▸ Data lines:

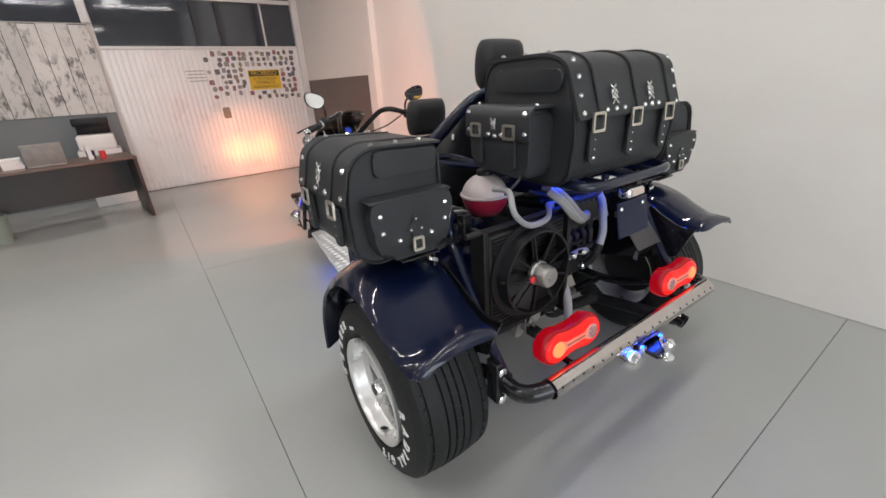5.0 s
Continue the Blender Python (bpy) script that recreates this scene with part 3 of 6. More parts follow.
    small = to_mesh("letter_block", prism([(-0.008, -0.006), (0.006, -0.006), (0.008, 0.006), (-0.006, 0.006)], "z", -0.001, 0.002), WHITE_RUBBER)
    for deg in (114, 109):
        place("letter_block", small, tyre, on_sidewall(deg, 0.254))


for s in SIDES:
    rear_wheel(s)


def rear_fender(s):
    cx, cz = 0.0, 0.338
    path = []
    for k in range(23):
        a = radians(182 - k * 6.2)
        path.append((cx + 0.455 * math.cos(a) * 0.93, cz + 0.455 * math.sin(a), a))
    # the tail leaves the arc and flips up
    path = [p for p in path if p[2] > radians(52)]
    x, z, a = path[-1]
    path += [(0.300, 0.690, radians(64)), (0.340, 0.681, radians(80)), (0.372, 0.684, radians(93)), (0.392, 0.690, radians(99)), (0.402, 0.6935, radians(101)), (0.408, 0.696, radians(102))]
    secs = []
    for i, (x, z, a) in enumerate(path):
        n = Vector((math.cos(a), 0, math.sin(a)))
        tail = (0.0, 0.10, 0.32, 0.62, 1.0)[max(0, i - (len(path) - 5))]
        out = -0.925 + 0.036 * tail ** 2
        inn = -0.600 - 0.022 * smooth(0.0, 0.25, x) - 0.030 * tail ** 2
        crown = 0.062 * (1 - tail * 0.7)
        pts = [(inn + 0.002, crown * 0.06), (inn - 0.008, crown * 0.42), (inn - 0.030, crown * 0.74), (inn - 0.066, crown * 0.92), (-0.74, crown), (-0.81, crown * 0.88), (-0.87, crown * 0.52), (out + 0.012, 0.010), (out, -0.006), (out - 0.008, -0.014), (out, -0.022),
               (out + 0.012, -0.016), (-0.865, crown * 0.52 - 0.016), (-0.81, crown * 0.88 - 0.013), (-0.74, crown - 0.012), (inn - 0.066, crown * 0.92 - 0.012), (inn - 0.034, crown * 0.74 - 0.012), (inn - 0.014, crown * 0.42 - 0.008), (inn - 0.006, crown * 0.06)]
        shift = 0.003 if s < 0 else 0.022
        pts = [(y - shift, h) for y, h in pts]
        secs.append([(x + n.x * h, y, z + n.z * h) for y, h in pts])
    f = part("rear_fender", side(rings(secs), s), NAVY, trike, "glossy dark blue rear mudguard with a flipped tail", 50)
    # inner cheek that closes the guard to the tub
    poly = [(p[0] * 0.97, (p[1] - cz) * 0.99 + cz + 0.03) for p in path[:-1]] + [(0.36, 0.655), (0.32, 0.56), (0.15, 0.50), (-0.40, 0.36)]
    part("cheek", side(prism(poly, "y", -0.612, -0.604), s), BLACK, f)


for s in SIDES:
    rear_fender(s)


def tubside(bm, s):
    """The near side of the tub stands a little further in."""
    return turned(bm, Matrix.Translation((0, 0.025, 0))) if s < 0 else mirrored(bm)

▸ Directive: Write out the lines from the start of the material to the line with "rear_wheel(s)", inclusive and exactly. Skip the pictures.

▸ Task solution:
5.0 s
Continue the Blender Python (bpy) script that recreates this scene with part 3 of 6. More parts follow.
    small = to_mesh("letter_block", prism([(-0.008, -0.006), (0.006, -0.006), (0.008, 0.006), (-0.006, 0.006)], "z", -0.001, 0.002), WHITE_RUBBER)
    for deg in (114, 109):
        place("letter_block", small, tyre, on_sidewall(deg, 0.254))


for s in SIDES:
    rear_wheel(s)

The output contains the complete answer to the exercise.